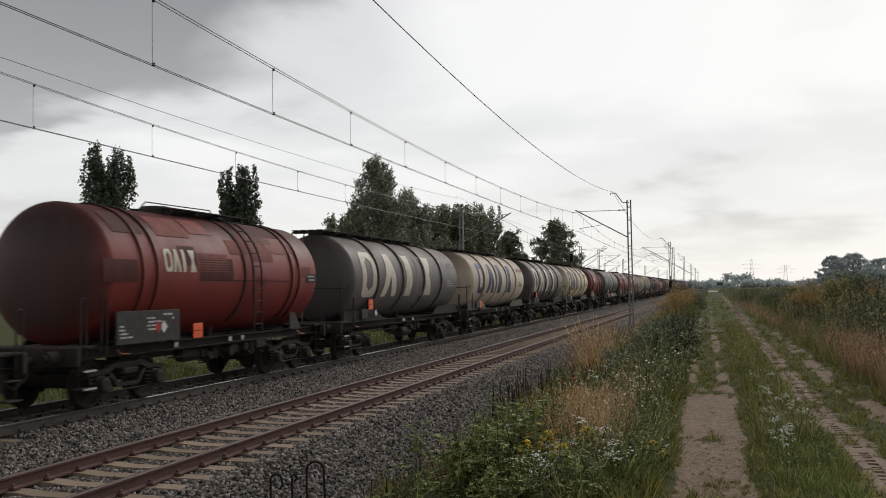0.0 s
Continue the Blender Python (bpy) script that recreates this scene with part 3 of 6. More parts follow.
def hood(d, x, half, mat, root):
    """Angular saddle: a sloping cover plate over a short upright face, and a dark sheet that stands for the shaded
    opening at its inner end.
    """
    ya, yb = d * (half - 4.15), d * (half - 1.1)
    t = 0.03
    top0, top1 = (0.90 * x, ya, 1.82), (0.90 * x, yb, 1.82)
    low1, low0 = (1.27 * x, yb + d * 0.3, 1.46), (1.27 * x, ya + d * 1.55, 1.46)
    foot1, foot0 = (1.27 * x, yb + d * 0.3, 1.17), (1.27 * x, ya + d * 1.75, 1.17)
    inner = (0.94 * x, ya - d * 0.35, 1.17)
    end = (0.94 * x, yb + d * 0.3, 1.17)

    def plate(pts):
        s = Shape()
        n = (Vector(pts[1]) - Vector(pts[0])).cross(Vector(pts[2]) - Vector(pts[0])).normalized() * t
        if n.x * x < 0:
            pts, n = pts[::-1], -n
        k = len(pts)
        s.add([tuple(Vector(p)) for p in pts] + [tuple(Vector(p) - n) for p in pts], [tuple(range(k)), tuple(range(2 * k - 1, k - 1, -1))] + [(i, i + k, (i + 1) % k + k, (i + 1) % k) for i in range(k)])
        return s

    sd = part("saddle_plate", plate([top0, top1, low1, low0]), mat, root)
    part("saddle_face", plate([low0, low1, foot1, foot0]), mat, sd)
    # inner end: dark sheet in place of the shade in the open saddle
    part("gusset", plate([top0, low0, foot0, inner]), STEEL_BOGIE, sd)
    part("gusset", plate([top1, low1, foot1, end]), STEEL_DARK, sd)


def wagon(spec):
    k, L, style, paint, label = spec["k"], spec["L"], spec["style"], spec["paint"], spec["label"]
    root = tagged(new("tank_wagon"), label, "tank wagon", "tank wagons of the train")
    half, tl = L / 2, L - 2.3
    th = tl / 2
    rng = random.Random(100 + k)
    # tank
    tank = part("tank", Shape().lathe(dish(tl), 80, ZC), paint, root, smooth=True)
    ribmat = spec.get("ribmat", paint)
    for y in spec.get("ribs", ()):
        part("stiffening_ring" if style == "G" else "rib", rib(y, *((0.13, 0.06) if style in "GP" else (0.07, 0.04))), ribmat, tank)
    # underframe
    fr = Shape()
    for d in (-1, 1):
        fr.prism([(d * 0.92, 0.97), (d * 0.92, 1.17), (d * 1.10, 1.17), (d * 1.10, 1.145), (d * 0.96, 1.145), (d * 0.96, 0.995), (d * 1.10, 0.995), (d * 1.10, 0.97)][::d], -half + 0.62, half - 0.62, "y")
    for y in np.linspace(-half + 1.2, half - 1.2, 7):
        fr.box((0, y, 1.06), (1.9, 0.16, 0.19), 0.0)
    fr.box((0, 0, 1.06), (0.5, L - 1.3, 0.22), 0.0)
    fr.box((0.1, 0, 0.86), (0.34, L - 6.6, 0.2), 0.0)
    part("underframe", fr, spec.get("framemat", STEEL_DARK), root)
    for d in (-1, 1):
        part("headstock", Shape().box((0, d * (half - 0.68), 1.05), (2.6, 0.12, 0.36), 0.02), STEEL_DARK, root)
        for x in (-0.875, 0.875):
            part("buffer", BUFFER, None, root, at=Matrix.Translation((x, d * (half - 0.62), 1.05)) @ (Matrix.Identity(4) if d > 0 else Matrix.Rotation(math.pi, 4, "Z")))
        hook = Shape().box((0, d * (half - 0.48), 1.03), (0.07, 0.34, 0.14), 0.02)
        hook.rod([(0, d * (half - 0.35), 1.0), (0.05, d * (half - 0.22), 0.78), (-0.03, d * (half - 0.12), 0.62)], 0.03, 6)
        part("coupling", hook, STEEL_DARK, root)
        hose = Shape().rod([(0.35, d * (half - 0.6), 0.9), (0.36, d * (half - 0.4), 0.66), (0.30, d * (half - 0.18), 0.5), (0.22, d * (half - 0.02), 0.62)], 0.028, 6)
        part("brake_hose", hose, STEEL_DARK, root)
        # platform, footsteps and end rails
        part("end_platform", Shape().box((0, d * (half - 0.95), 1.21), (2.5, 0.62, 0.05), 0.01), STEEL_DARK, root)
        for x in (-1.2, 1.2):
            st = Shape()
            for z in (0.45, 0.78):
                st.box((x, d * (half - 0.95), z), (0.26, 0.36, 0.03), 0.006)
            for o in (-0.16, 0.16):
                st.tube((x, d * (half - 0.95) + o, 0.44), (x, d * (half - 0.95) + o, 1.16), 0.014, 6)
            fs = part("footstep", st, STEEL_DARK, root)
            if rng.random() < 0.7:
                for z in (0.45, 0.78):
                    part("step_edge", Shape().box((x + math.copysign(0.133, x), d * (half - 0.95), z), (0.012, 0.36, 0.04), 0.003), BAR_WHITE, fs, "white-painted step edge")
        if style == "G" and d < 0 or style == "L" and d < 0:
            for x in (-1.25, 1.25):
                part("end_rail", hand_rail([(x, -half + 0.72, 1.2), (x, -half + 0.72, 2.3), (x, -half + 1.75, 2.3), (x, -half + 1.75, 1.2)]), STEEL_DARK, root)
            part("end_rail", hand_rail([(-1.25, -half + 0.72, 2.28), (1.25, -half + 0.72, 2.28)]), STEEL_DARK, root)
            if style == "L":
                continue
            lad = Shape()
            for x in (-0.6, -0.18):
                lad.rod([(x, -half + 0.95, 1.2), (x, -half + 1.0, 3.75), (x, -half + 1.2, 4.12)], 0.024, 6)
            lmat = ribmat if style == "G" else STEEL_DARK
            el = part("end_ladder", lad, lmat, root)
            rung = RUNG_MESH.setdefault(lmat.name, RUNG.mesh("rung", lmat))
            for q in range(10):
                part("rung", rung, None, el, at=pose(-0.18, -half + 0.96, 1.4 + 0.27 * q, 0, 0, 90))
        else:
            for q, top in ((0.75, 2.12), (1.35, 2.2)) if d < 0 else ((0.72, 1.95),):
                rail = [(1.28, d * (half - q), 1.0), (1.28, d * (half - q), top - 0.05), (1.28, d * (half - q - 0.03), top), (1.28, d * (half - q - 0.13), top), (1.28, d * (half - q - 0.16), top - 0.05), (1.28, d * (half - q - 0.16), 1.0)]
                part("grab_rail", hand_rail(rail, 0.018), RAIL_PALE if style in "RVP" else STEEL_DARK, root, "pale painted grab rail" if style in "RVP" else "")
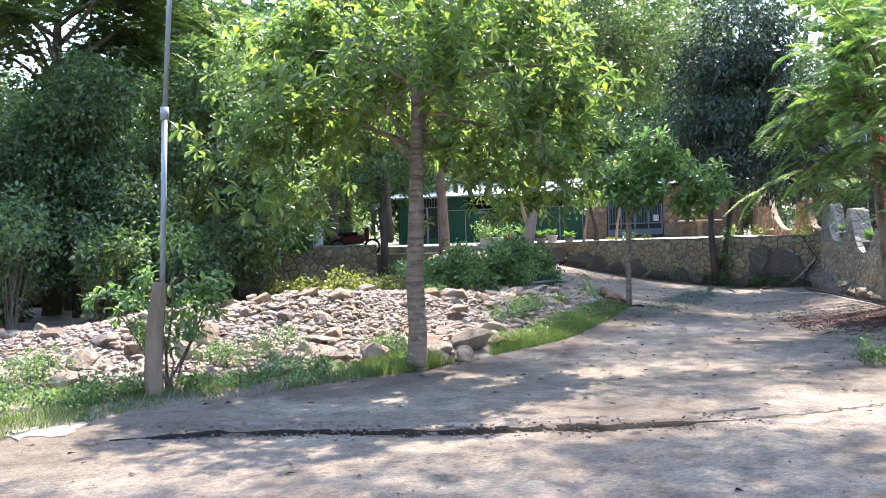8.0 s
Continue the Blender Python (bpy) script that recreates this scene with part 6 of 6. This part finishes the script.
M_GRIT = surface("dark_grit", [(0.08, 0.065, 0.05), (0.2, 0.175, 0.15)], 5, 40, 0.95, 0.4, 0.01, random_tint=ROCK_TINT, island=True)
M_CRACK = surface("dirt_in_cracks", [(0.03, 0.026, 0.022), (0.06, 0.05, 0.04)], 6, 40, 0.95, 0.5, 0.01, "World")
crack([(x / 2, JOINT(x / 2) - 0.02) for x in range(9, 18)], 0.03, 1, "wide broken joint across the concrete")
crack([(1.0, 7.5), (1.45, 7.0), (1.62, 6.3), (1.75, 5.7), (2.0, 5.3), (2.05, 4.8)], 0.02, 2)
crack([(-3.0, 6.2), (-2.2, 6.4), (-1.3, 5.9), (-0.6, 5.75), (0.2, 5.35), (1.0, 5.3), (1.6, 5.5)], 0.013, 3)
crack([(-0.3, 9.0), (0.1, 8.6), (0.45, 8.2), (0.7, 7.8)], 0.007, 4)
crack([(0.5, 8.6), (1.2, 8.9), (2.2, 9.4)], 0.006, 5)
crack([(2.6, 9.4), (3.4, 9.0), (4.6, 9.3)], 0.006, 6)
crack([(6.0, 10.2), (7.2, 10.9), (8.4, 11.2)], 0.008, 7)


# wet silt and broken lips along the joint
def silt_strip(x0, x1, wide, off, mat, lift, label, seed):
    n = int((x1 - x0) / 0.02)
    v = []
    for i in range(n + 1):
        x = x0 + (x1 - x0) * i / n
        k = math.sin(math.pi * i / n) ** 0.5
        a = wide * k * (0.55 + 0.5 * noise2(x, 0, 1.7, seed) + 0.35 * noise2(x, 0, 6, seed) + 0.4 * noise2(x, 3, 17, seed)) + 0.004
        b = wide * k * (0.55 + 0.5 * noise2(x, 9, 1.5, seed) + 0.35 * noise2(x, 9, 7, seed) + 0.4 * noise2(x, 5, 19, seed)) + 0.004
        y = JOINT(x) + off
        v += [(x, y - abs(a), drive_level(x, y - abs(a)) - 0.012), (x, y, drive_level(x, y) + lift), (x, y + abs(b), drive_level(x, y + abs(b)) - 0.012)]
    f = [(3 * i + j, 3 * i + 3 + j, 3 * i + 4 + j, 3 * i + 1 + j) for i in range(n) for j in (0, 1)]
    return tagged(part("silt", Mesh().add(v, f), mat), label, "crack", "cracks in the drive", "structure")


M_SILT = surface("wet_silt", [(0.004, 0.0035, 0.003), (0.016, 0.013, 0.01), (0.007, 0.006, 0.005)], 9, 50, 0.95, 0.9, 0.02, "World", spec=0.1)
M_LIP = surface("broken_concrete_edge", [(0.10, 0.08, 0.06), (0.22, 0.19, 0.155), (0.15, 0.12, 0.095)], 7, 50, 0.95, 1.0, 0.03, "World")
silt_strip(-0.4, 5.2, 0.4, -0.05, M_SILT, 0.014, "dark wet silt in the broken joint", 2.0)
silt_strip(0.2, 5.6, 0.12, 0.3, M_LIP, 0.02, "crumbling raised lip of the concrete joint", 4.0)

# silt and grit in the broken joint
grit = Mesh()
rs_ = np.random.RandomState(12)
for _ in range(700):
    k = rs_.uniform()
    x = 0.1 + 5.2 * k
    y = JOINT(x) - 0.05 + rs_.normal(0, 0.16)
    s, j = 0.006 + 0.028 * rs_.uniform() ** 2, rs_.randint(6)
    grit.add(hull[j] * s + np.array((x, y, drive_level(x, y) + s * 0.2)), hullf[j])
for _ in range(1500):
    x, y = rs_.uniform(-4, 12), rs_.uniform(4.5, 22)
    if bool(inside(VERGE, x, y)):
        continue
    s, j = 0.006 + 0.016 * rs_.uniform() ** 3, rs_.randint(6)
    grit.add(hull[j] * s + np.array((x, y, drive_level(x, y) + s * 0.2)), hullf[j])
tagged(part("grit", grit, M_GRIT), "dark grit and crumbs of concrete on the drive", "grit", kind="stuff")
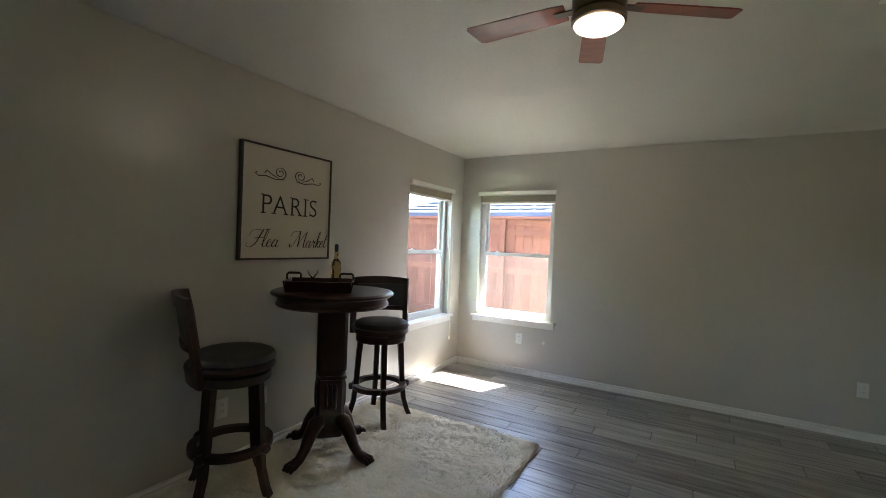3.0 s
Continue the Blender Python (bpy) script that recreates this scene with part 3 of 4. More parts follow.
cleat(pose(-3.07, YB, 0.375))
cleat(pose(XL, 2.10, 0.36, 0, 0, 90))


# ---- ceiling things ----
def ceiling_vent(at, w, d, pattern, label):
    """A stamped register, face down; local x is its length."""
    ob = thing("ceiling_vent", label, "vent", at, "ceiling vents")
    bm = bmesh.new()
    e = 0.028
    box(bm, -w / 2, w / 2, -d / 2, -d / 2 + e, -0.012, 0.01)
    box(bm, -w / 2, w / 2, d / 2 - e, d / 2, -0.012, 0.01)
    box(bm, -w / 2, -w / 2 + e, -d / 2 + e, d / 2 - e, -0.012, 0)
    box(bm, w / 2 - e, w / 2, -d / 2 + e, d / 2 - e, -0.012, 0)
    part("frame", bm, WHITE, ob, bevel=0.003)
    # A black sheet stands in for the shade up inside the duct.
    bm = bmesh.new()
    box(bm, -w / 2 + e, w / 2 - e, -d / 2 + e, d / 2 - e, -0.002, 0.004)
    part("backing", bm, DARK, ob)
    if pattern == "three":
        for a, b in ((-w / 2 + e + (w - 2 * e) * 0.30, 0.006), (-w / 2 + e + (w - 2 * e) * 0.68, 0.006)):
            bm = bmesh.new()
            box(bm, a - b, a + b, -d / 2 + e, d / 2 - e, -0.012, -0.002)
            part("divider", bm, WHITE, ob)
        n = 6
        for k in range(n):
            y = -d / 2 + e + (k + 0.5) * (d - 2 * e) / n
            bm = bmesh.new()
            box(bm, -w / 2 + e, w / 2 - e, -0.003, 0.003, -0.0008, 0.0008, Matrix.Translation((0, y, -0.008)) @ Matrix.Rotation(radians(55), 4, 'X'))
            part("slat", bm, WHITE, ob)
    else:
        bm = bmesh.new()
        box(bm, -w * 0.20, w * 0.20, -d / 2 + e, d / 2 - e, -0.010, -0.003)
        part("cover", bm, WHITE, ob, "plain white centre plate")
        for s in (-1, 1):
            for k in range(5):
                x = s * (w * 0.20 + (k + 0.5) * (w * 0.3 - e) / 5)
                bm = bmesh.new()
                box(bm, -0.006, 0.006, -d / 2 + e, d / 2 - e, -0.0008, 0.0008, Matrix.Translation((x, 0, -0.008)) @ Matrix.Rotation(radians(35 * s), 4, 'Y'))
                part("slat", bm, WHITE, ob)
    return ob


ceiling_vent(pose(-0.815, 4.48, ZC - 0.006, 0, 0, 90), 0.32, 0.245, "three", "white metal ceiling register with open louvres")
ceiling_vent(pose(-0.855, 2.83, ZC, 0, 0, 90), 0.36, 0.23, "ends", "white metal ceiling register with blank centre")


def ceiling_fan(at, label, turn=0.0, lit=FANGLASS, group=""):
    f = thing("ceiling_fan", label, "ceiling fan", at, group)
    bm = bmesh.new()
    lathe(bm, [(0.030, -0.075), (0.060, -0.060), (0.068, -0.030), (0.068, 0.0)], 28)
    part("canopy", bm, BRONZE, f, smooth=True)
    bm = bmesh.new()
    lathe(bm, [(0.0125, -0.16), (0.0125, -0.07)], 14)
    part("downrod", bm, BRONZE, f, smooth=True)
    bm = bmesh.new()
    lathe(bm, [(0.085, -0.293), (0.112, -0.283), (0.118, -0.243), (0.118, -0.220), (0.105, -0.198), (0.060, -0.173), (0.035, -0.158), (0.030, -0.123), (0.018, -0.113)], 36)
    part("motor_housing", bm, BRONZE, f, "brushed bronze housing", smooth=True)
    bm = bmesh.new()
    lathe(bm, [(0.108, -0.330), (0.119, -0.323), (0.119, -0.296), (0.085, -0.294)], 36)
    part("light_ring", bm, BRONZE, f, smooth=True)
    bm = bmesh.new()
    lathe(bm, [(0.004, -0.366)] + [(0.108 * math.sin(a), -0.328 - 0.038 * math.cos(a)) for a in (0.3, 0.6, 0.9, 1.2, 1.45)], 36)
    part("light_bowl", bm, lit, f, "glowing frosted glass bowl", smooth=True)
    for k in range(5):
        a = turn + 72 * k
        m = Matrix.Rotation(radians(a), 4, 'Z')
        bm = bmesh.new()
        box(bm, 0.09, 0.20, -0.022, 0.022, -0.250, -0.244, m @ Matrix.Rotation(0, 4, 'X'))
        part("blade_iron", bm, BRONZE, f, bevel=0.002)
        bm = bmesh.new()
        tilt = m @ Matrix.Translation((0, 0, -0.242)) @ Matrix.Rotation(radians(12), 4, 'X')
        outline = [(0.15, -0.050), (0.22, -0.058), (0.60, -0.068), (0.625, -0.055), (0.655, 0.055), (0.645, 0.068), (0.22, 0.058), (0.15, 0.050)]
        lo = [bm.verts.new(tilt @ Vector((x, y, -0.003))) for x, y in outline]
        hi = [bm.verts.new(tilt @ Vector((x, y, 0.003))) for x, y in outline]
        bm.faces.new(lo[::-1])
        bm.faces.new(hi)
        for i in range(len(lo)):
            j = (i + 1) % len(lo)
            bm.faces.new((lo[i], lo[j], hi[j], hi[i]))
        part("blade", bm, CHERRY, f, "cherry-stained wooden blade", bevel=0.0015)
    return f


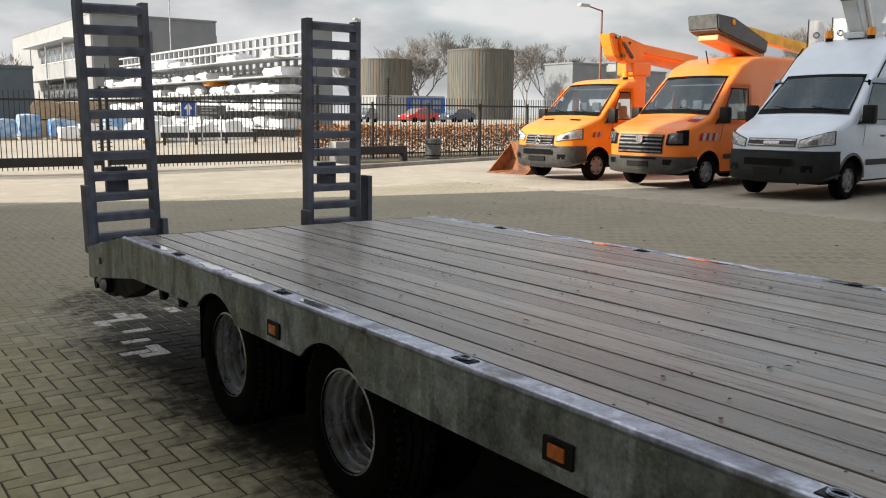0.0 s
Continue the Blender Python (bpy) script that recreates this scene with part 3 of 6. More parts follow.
-------------------------
▸ REQUEST
Of all the entries above, repeat only the lines from the line that has "4. More parts follow." to the line that has "register with blank", both lines included, exactly.

▸ CORRECT OUTPUT
Continue the Blender Python (bpy) script that recreates this scene with part 3 of 4. More parts follow.
cleat(pose(-3.07, YB, 0.375))
cleat(pose(XL, 2.10, 0.36, 0, 0, 90))


# ---- ceiling things ----
def ceiling_vent(at, w, d, pattern, label):
    """A stamped register, face down; local x is its length."""
    ob = thing("ceiling_vent", label, "vent", at, "ceiling vents")
    bm = bmesh.new()
    e = 0.028
    box(bm, -w / 2, w / 2, -d / 2, -d / 2 + e, -0.012, 0.01)
    box(bm, -w / 2, w / 2, d / 2 - e, d / 2, -0.012, 0.01)
    box(bm, -w / 2, -w / 2 + e, -d / 2 + e, d / 2 - e, -0.012, 0)
    box(bm, w / 2 - e, w / 2, -d / 2 + e, d / 2 - e, -0.012, 0)
    part("frame", bm, WHITE, ob, bevel=0.003)
    # A black sheet stands in for the shade up inside the duct.
    bm = bmesh.new()
    box(bm, -w / 2 + e, w / 2 - e, -d / 2 + e, d / 2 - e, -0.002, 0.004)
    part("backing", bm, DARK, ob)
    if pattern == "three":
        for a, b in ((-w / 2 + e + (w - 2 * e) * 0.30, 0.006), (-w / 2 + e + (w - 2 * e) * 0.68, 0.006)):
            bm = bmesh.new()
            box(bm, a - b, a + b, -d / 2 + e, d / 2 - e, -0.012, -0.002)
            part("divider", bm, WHITE, ob)
        n = 6
        for k in range(n):
            y = -d / 2 + e + (k + 0.5) * (d - 2 * e) / n
            bm = bmesh.new()
            box(bm, -w / 2 + e, w / 2 - e, -0.003, 0.003, -0.0008, 0.0008, Matrix.Translation((0, y, -0.008)) @ Matrix.Rotation(radians(55), 4, 'X'))
            part("slat", bm, WHITE, ob)
    else:
        bm = bmesh.new()
        box(bm, -w * 0.20, w * 0.20, -d / 2 + e, d / 2 - e, -0.010, -0.003)
        part("cover", bm, WHITE, ob, "plain white centre plate")
        for s in (-1, 1):
            for k in range(5):
                x = s * (w * 0.20 + (k + 0.5) * (w * 0.3 - e) / 5)
                bm = bmesh.new()
                box(bm, -0.006, 0.006, -d / 2 + e, d / 2 - e, -0.0008, 0.0008, Matrix.Translation((x, 0, -0.008)) @ Matrix.Rotation(radians(35 * s), 4, 'Y'))
                part("slat", bm, WHITE, ob)
    return ob


ceiling_vent(pose(-0.815, 4.48, ZC - 0.006, 0, 0, 90), 0.32, 0.245, "three", "white metal ceiling register with open louvres")
ceiling_vent(pose(-0.855, 2.83, ZC, 0, 0, 90), 0.36, 0.23, "ends", "white metal ceiling register with blank centre")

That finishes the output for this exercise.